Shareholders have yet to be convinced of this brighter future, though. Arabtec’s shares are 26 percent lower so far this year, despite the board announcing in March that it would reintroduce a dividend payment for the first time in six years. Analysts seem more impressed with the job done so far.

First Abu Dhabi Bank set a target price of 2.60 dirhams per share on the stock in March at a time when it was trading at 2.33 per share, but it has since declined in value to 1.75 dirhams at Monday’s close, giving it a market capitalisation of 2.63 billion dirhams.
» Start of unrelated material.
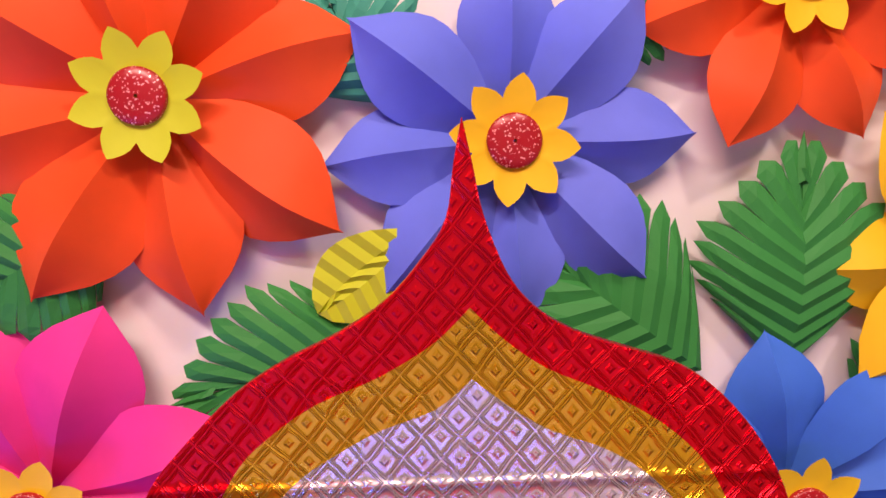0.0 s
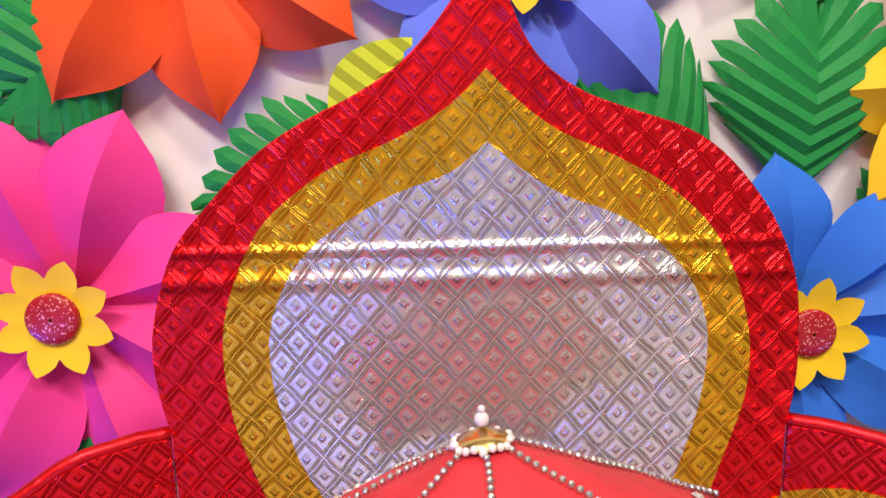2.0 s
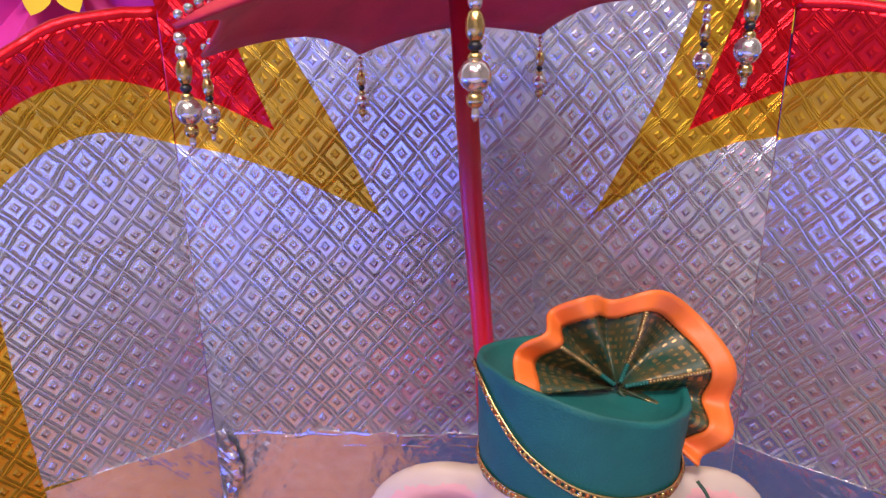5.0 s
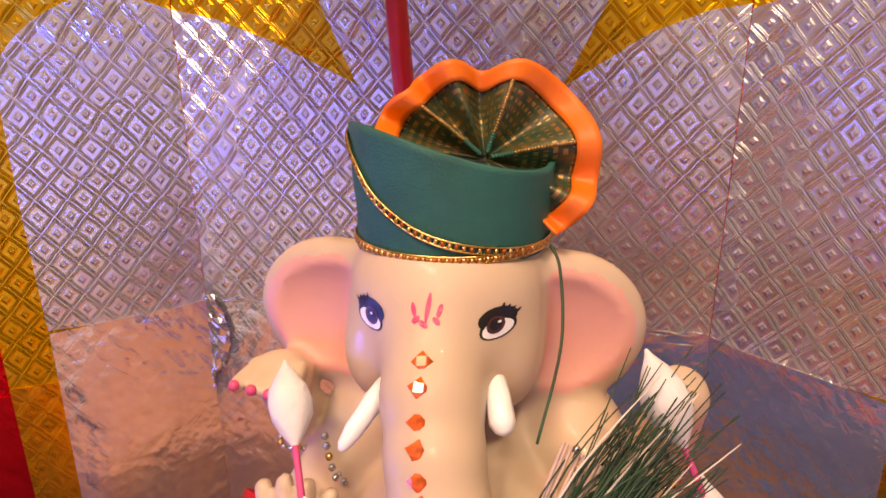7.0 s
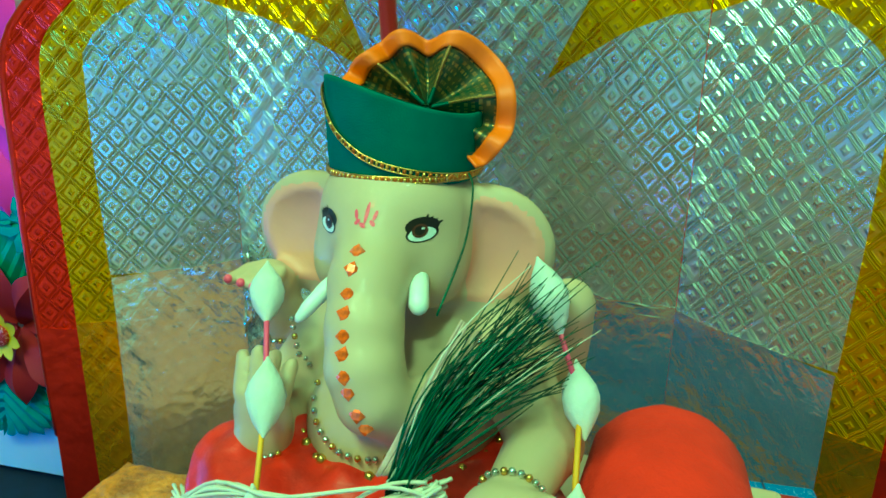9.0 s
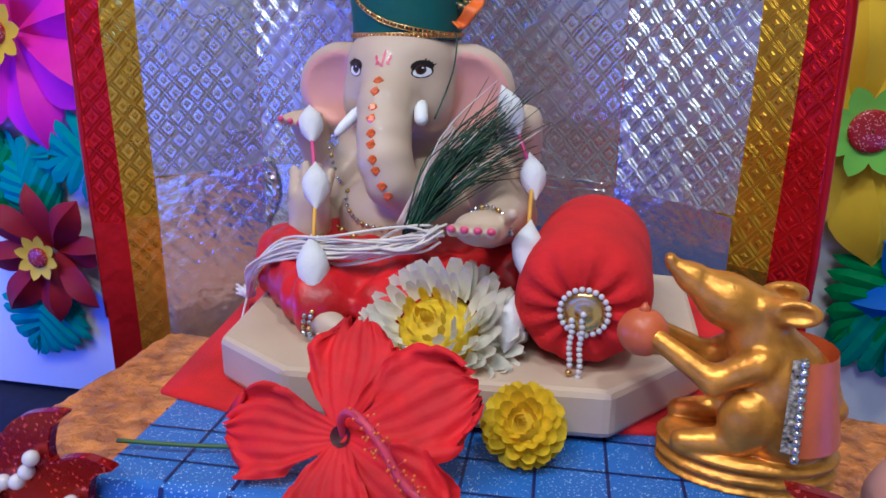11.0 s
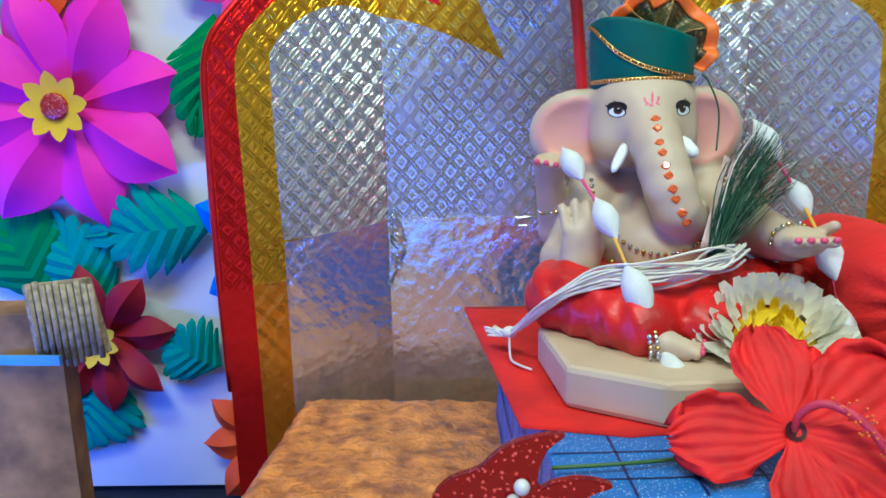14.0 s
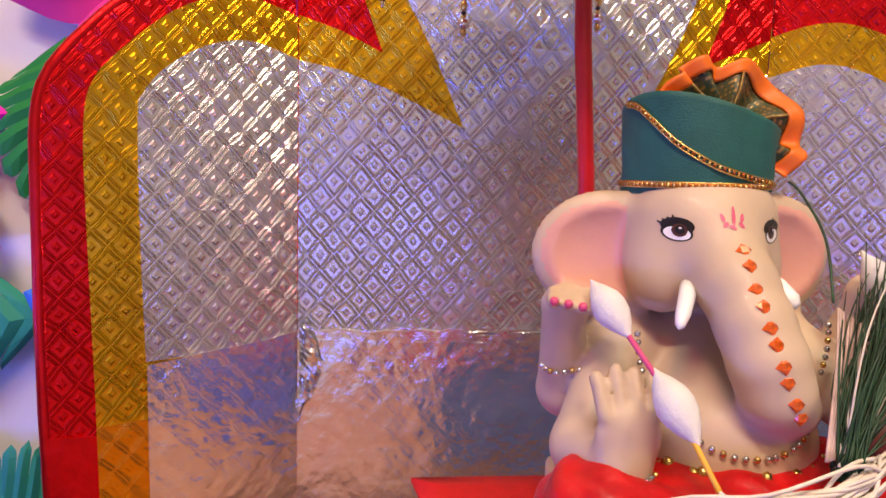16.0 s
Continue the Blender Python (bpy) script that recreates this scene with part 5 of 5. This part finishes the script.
hib = thing("hibiscus_flower", "fresh red hibiscus with ruffled petals and long pink column", "flower")
hib.matrix_basis = facing((0.056, -0.334, 0.1), (-0.05, -0.84, 0.54)) @ Matrix.Scale(0.94, 4)
for ang, ln, wd, rise, seed in ((186, 0.049, 0.019, 0.3, 1), (97, 0.046, 0.019, 0.1, 2), (30, 0.054, 0.023, 0.16, 3), (-84, 0.0445, 0.0185, 0.42, 4), (-28, 0.05, 0.018, 0.3, 5)):
    g = Geo()
    rows = []
    for i in range(23):
        u = i / 22
        w = wd * lerp_table(u, [(0, 0.16), (0.2, 0.45), (0.45, 0.86), (0.7, 1.0), (0.88, 0.84), (0.96, 0.6), (1, 0.38)])
        row = []
        for j in range(-14, 15):
            s = j / 14
            ed = abs(s) ** 3 * u + max(0, u - 0.8) * 1.5
            z = ln * (rise * u - 0.28 * u * u) + 0.12 * w * (s * s) - 0.0009 * math.cos(s * 19 + 1.5 * math.sin(u * 5 + seed)) * u + 0.003 * u * noise.noise(Vector((s * 2.2, u * 2.5, seed * 5)))
            z += ed * 0.012 * noise.noise(Vector((s * 4 + seed * 7, u * 6, seed)))
            rag = 0.0034 * max(0, u - 0.85) / 0.15 * noise.noise(Vector((s * 13, seed * 2, 5)))
            row.append((s * w * (1 + 0.05 * u * noise.noise(Vector((u * 14, seed, s)))), ln * u * (1 - 0.06 * s * s) + rag + ed * 0.009 * noise.noise(Vector((s * 9, seed * 3, u * 5))), z))
        rows.append(row)
    g.sheet(rows)
    part("petal", g, HIBISCUS, hib, at=Matrix.Rotation(radians(ang - 90), 4, "Z") @ Matrix.Translation((0, 0.001, 0.0004 * seed)))
g = Geo()
g.sheet([[(q * math.cos(2 * math.pi * k / 15), q * math.sin(2 * math.pi * k / 15), z) for k in range(16)] for q, z in ((0.0004, 0.0014), (0.002, 0.002), (0.0034, 0.003), (0.0042, 0.0034))])
part("throat", g, mat("dark_crimson_throat", (0.06, 0.0, 0.004), 0.6, var=0.2), hib, "dark crimson throat")
g = Geo()
COL = smooth_line([(0, 0, 0), (0.001, 0.006, 0.008), (0.008, 0.009, 0.016), (0.02, 0.002, 0.018), (0.031, -0.011, 0.014), (0.044, -0.018, 0.012)], 6)
g.tube(COL, [0.0014 + 0.0004 * math.sin(i / len(COL) * 3) for i in range(len(COL))], 8)
part("column", g, HIB_PINK, hib, "long pink stamen column")
g = Geo()
for k in range(60):
    c = COL[random.randint(len(COL) // 2, len(COL) - 3)]
    d = Vector((random.uniform(-1, 1), random.uniform(-1, 1), random.uniform(-0.6, 1))).normalized() * random.uniform(0.003, 0.007)
    g.tube([c, c + d], 0.00018, 4)
    g.slot = 1
    g.ball(c + d, 0.00065, 5, 4)
    g.slot = 0
part("anthers", g, [HIB_PINK, ORANGE_EDGE], hib, "tiny orange anthers")
g = Geo()
g.tube(smooth_line([(0.05, -0.31, 0.0845), (0.02, -0.325, 0.0845), (-0.005, -0.335, 0.0865), (-0.036, -0.34, 0.0865)], 5), 0.0009, 6)
tagged(part("flower_stem", g, STEM), "thin green flower stem lying on the box", "stem")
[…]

In a telephone interview with Zawya last month, Lina Hisham, an analyst at Egypt’s Naeem Holding, said that the company has made progress in reducing its net debt-to-equity ratio, but expressed concerns about the prospect for the UAE’s real estate market, which is a key source of revenue for Arabtec – 60 percent of its backlog at the end of last year was in buildings, and 80 percent was in the UAE.

“However, it’s a good investment for now,” Hisham said. ‘They had 5 billion (dirhams) in new awards in 2017 so that should at least ensure their revenues for the next two years.”

Selima Mrabet, an analyst at Tunisia-based equities research firm Alphamena, said in an emailed response to questions that Arabtec had “gained ground” in terms of its finances since last year’s recapitalisation, but added that it was “still encountering a significant hurdle to generate cash from its operations due to increasing working capital requirements”, with the company’s receivables increasing by 23.4 percent throughout 2017 to 5.29 billion.

“Much has been accomplished with success, but there is still much to be done in terms of cash generation capacity,” she said.